Visual Storytelling in the Age of AI:
From Tools to Meaning
Bellandi · Content Strategy · AI & Meaning
AI tools can generate images, video clips and entire visual concepts in seconds. But when creation becomes effortless, meaning often becomes optional. The result is content that looks refined and feels empty.
Visual storytelling still obeys the same laws it always has. A strong image is not defined by the tool that produced it, but by the intent behind it: point of view, tension, restraint and clarity. AI accelerates execution. It does not replace judgement.
Tools are not the story
A tool is a brush, not the painter. If the concept is weak, AI will simply generate a faster version of weak. If the concept is strong, AI becomes a force multiplier — more variations, faster iteration, fewer technical limits.
Meaning is created through selection
The real work begins after generation. What stays. What disappears. What is emphasised. Composition, colour, contrast and silence are decisions. And decisions are where meaning lives.

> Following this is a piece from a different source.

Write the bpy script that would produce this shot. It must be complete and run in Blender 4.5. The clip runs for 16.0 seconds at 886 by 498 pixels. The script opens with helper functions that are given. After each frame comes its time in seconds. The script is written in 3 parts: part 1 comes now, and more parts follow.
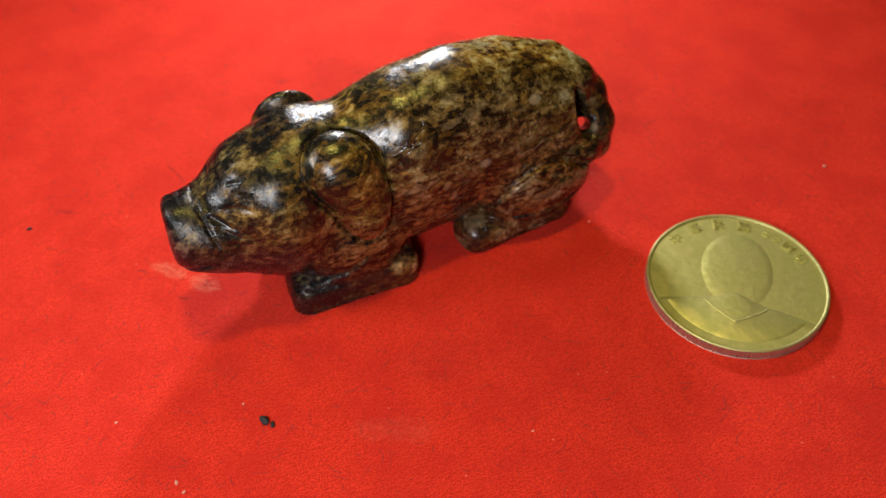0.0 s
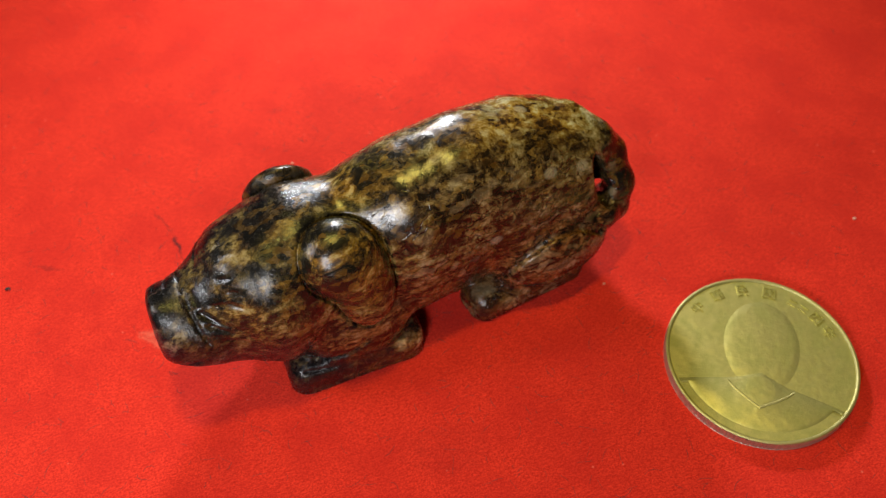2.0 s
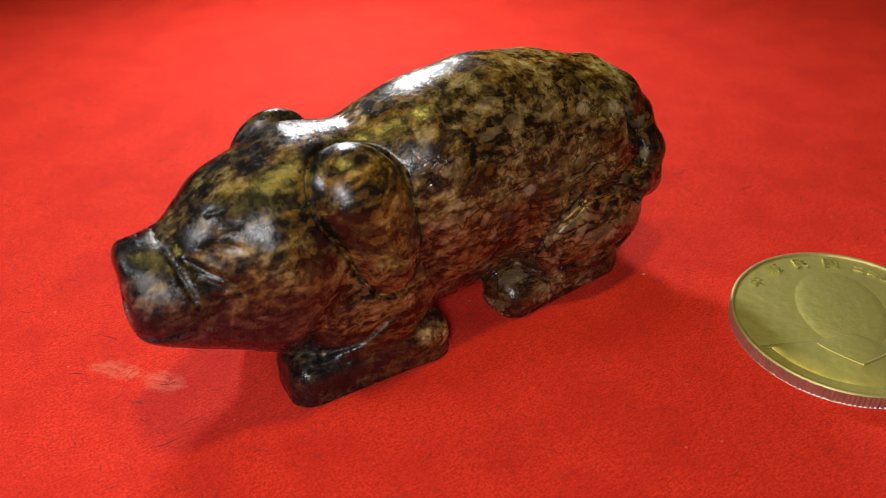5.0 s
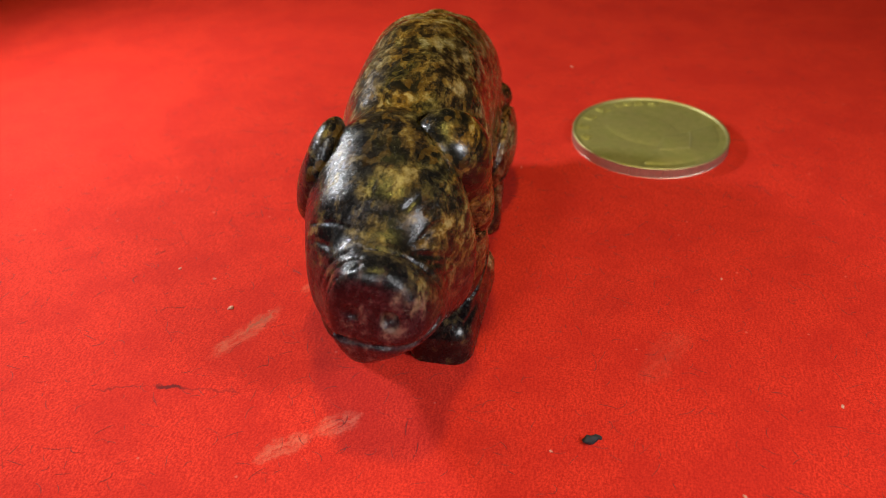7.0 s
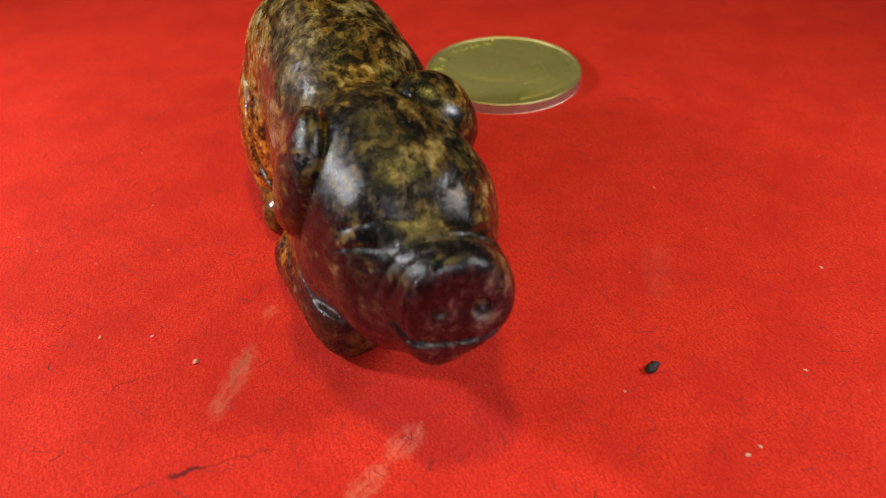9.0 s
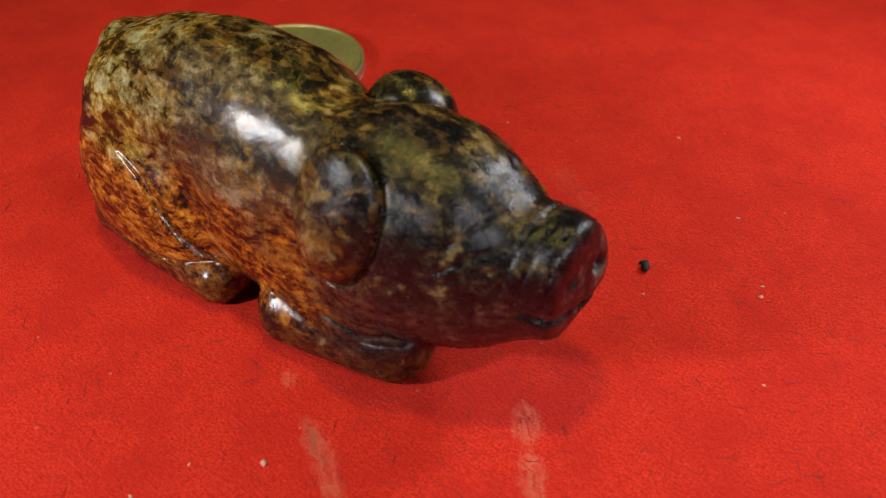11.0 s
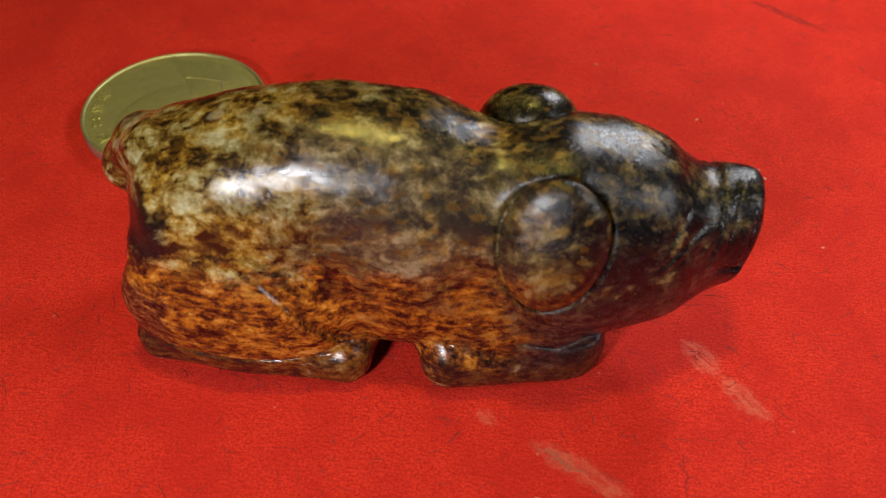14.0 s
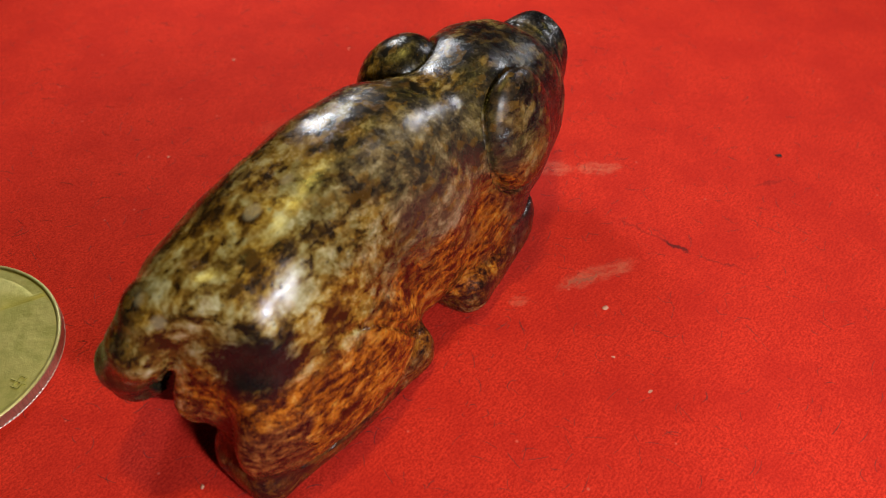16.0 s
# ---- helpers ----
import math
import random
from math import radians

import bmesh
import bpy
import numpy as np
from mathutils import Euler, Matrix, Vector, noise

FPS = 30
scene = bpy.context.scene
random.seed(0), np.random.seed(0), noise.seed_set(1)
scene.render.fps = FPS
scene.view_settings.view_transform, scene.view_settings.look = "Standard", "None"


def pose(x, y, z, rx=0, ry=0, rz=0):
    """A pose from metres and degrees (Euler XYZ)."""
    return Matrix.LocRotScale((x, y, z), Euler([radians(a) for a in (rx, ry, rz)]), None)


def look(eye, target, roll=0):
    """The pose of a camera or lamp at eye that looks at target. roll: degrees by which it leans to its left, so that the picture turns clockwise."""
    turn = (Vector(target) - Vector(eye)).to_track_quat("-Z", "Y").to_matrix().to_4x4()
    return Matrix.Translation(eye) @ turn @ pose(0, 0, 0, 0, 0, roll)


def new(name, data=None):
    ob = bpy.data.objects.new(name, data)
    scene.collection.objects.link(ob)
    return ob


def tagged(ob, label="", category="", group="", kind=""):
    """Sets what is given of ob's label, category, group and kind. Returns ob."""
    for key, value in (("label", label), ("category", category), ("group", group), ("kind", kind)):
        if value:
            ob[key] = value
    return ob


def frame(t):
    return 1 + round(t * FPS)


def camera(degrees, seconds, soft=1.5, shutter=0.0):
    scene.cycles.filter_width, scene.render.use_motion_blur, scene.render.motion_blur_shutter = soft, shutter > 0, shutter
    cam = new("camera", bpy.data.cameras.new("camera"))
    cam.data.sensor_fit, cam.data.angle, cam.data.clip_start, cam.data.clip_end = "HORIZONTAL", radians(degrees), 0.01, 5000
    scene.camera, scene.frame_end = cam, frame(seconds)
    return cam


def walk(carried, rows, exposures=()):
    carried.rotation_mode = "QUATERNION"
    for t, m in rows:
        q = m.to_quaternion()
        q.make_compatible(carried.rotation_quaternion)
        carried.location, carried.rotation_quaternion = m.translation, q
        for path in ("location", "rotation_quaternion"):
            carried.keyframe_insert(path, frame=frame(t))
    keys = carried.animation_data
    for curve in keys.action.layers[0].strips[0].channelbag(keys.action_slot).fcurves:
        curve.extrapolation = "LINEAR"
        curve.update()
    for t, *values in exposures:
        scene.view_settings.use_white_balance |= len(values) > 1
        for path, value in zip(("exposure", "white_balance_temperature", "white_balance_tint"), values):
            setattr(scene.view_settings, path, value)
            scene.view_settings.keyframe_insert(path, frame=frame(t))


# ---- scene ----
WIDTH_DEGREES = 55.0
cam = camera(WIDTH_DEGREES, 16.0, soft=1.0)
cam.data.dof.use_dof = True
cam.data.dof.focus_distance = 0.103
cam.data.dof.aperture_fstop = 33.0

PATH = [
    (0, pose(0.02693, 0.09116, 0.10607, 41.540, 1.511, 157.281)),
    (0.5, pose(0.02523, 0.08701, 0.11370, 38.469, 1.611, 157.542)),
    (1, pose(0.02087, 0.08122, 0.12163, 36.212, 1.773, 157.682)),
    (1.5, pose(0.01817, 0.07464, 0.12112, 35.926, 1.557, 157.429)),
    (2, pose(0.01944, 0.06950, 0.11332, 36.607, 1.246, 157.137)),
    (2.5, pose(0.02066, 0.06796, 0.10880, 38.403, 0.938, 156.870)),
    (3, pose(0.02345, 0.07168, 0.10293, 42.189, 0.674, 156.783)),
    (3.2, pose(0.02424, 0.07433, 0.09806, 43.980, 0.665, 156.811)),
    (5.3, pose(0.04551, 0.07602, 0.07238, 55.254, 0.417, 146.154)),
    (5.5, pose(0.05672, 0.06876, 0.07476, 53.663, 0.786, 137.369)),
    (6, pose(0.08620, 0.04124, 0.07664, 53.689, 0.643, 114.732)),
    (6.5, pose(0.08864, 0.03577, 0.07530, 53.957, 0.967, 110.782)),
    (7, pose(0.09696, 0.02155, 0.07376, 54.846, 0.945, 101.567)),
    (7.5, pose(0.10022, -0.00186, 0.07526, 54.603, 1.436, 85.188)),
    (8, pose(0.10041, -0.00804, 0.07240, 55.333, 1.291, 80.472)),
    (8.5, pose(0.09557, -0.00800, 0.07077, 54.097, 1.515, 80.456)),
    (9, pose(0.08918, -0.01451, 0.06991, 52.427, 1.286, 75.793)),
    (9.2, pose(0.08713, -0.01931, 0.06915, 51.617, 1.252, 72.877)),
    (11.3, pose(0.06119, -0.05352, 0.07590, 48.679, 1.802, 38.379)),
    (11.5, pose(0.06110, -0.05263, 0.07771, 47.818, 2.228, 37.913)),
    (12, pose(0.04856, -0.06036, 0.07967, 46.859, 2.142, 28.885)),
    (12.5, pose(0.03134, -0.06879, 0.08965, 44.236, 2.194, 13.870)),
    (13, pose(0.01981, -0.07232, 0.09201, 43.517, 1.334, 7.867)),
    (13.5, pose(0.01585, -0.07380, 0.09071, 43.236, 0.587, 8.043)),
    (14, pose(0.00947, -0.06861, 0.08253, 42.872, -0.229, 8.283)),
    (14.5, pose(0.00578, -0.06618, 0.08285, 42.092, -0.369, 4.061)),
    (15, pose(0.00186, -0.06628, 0.08364, 41.835, -0.683, 2.316)),
    (15.5, pose(-0.02178, -0.06644, 0.08467, 41.822, -0.439, -22.823)),
    (16, pose(-0.05358, -0.05539, 0.08500, 43.281, -0.710, -49.313)),
]
EXPOSURES = [(0.0, -0.05), (3.2, -0.07), (5.5, -0.14), (9.2, -0.19), (11.3, -0.45), (13.0, -0.46), (15.0, -0.41), (16.0, -0.48)]
walk(cam, PATH, EXPOSURES)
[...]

The viewer needs an anchor
Infinite feeds train people to scan, not to read. Faces, familiar objects, recognisable symbols and restrained emotion act as anchors. Pure abstraction rarely survives long enough to be understood.
AI works best as a system, not a shortcut
Effective use of AI looks less like a miracle prompt and more like a pipeline: concept → variation → selection → refinement → consistency. Speed without structure only produces rubbish.
From tools to meaning
AI does not replace creators. It removes friction and exposes the real skill: taste, structure, restraint and the ability to say something precise in a crowded space.
AI can generate images. Only humans can generate reasons to remember them.